The American Academy of Pediatrics (AAP) recommends all children between 9 and 11 years old are screened for high blood cholesterol levels due to the growing epidemic of obesity in children.
In addition, the AAP recommends cholesterol testing for the following groups of children:
Those whose parents or grandparents have had heart attacks or have been diagnosed with blocked arteries or disease affecting the blood vessels, such as stroke, at age 55 or earlier in men, or 65 or earlier in women
Those whose parents or grandparents have total blood cholesterol levels of 240 mg/dL or higher
Those whose family health background is not known (eg, many
adopted children), or those who have characteristics associated with
heart disease, such as
high blood pressure,
For children in these categories, their first cholesterol test should be after 2 years but no later than 10 years of age.
A child may have
high cholesterol for a variety of reasons such as obesity, diabetes, liver disease, kidney disease, or an
underactive thyroid.

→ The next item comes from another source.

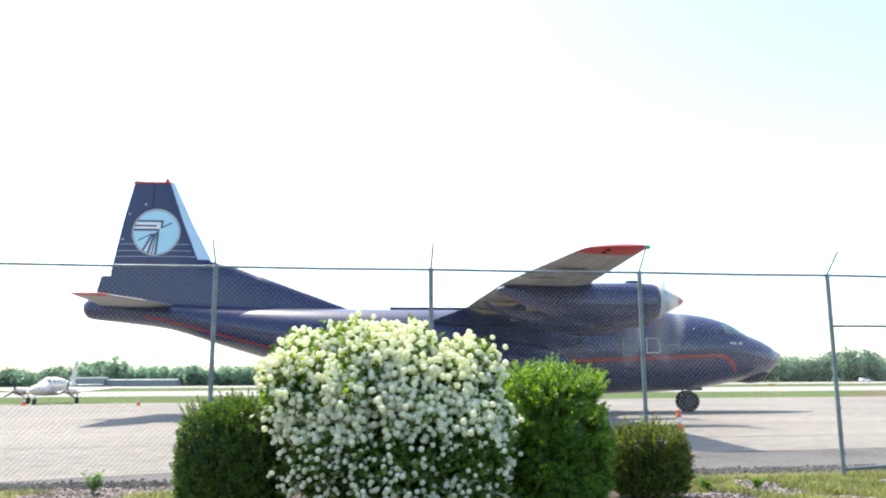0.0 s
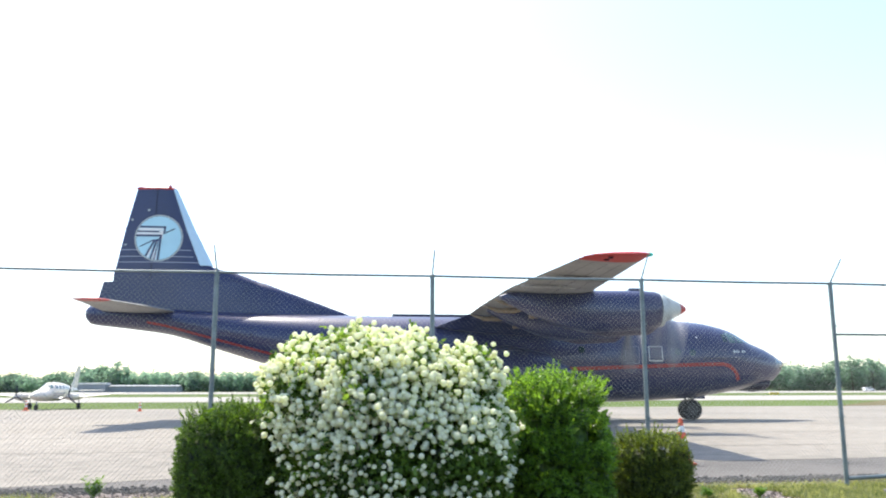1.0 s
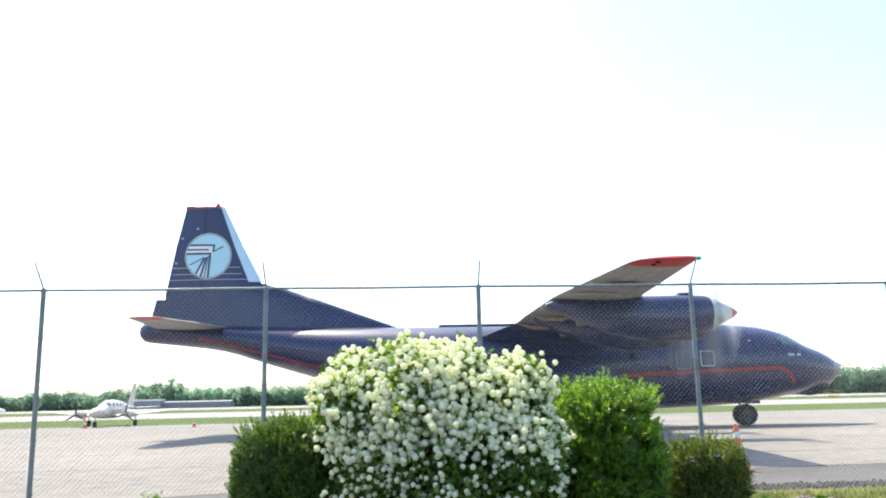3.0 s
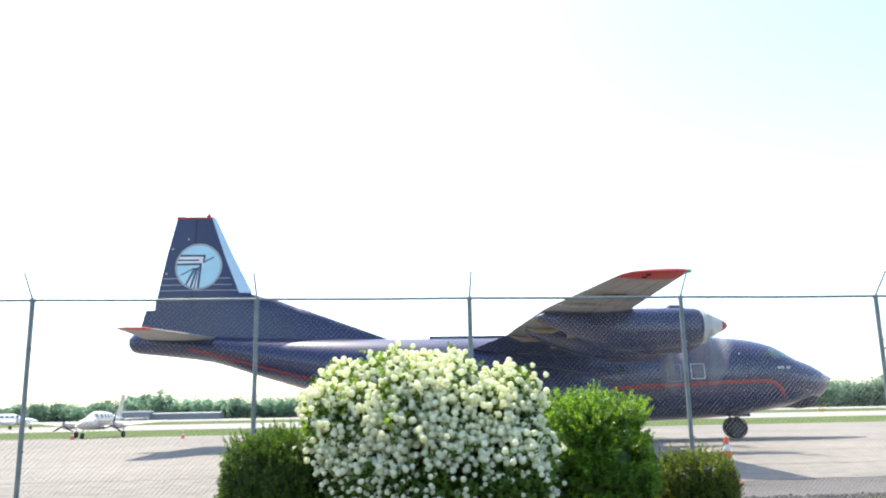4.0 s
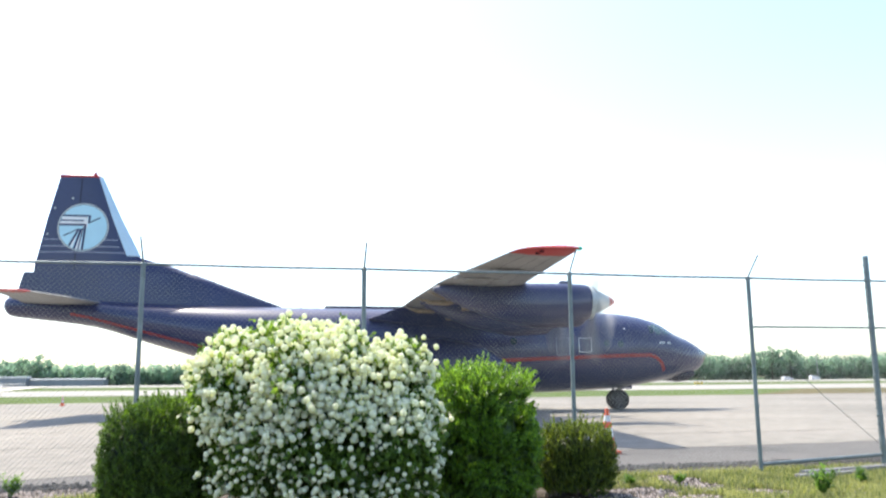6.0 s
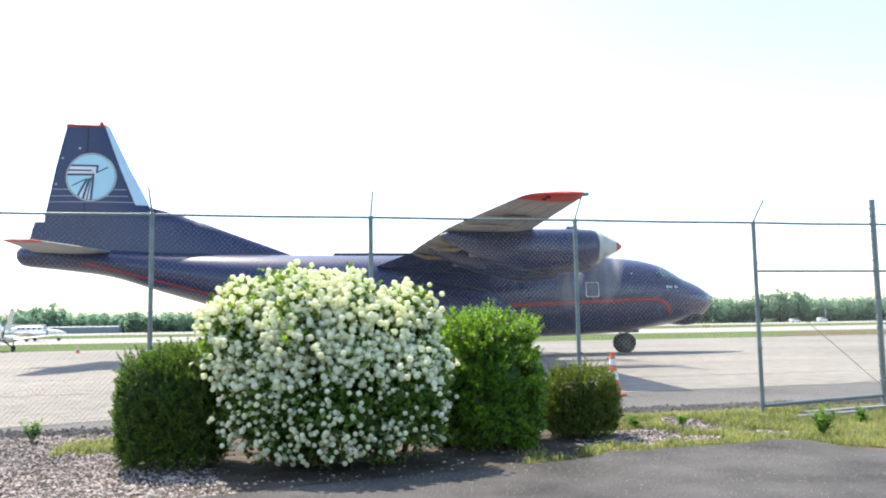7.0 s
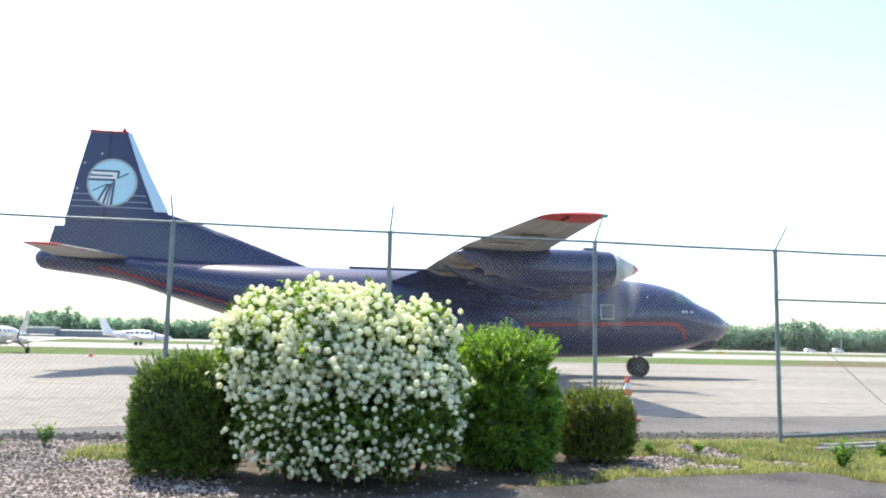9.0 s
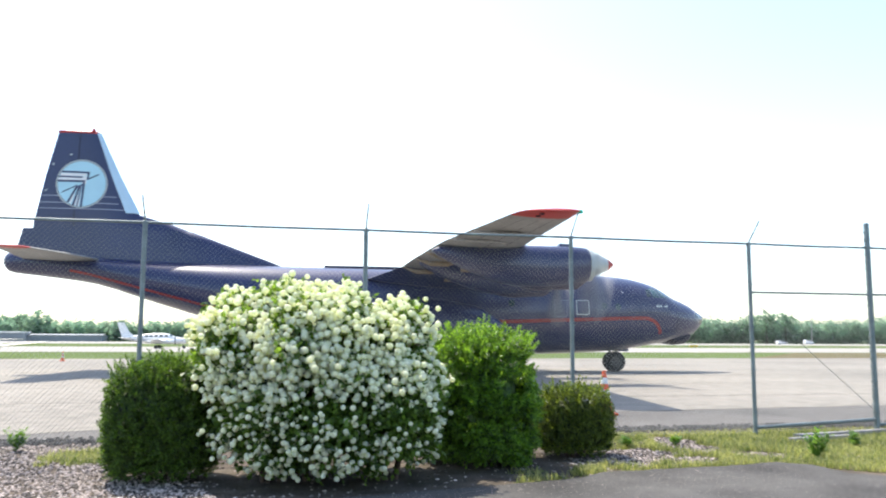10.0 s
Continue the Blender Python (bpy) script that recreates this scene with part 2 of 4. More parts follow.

If an initial test shows high cholesterol, your pediatrician will check your child’s blood again at least 2 weeks later to confirm the results. If it is still high, the doctor will also determine if your child has an underlying condition.
A recent government report indicated that there is good evidence that children with cholesterol problems become adults with high cholesterol. So it is important to monitor the cholesterol of children who may have an increased risk of elevated cholesterol.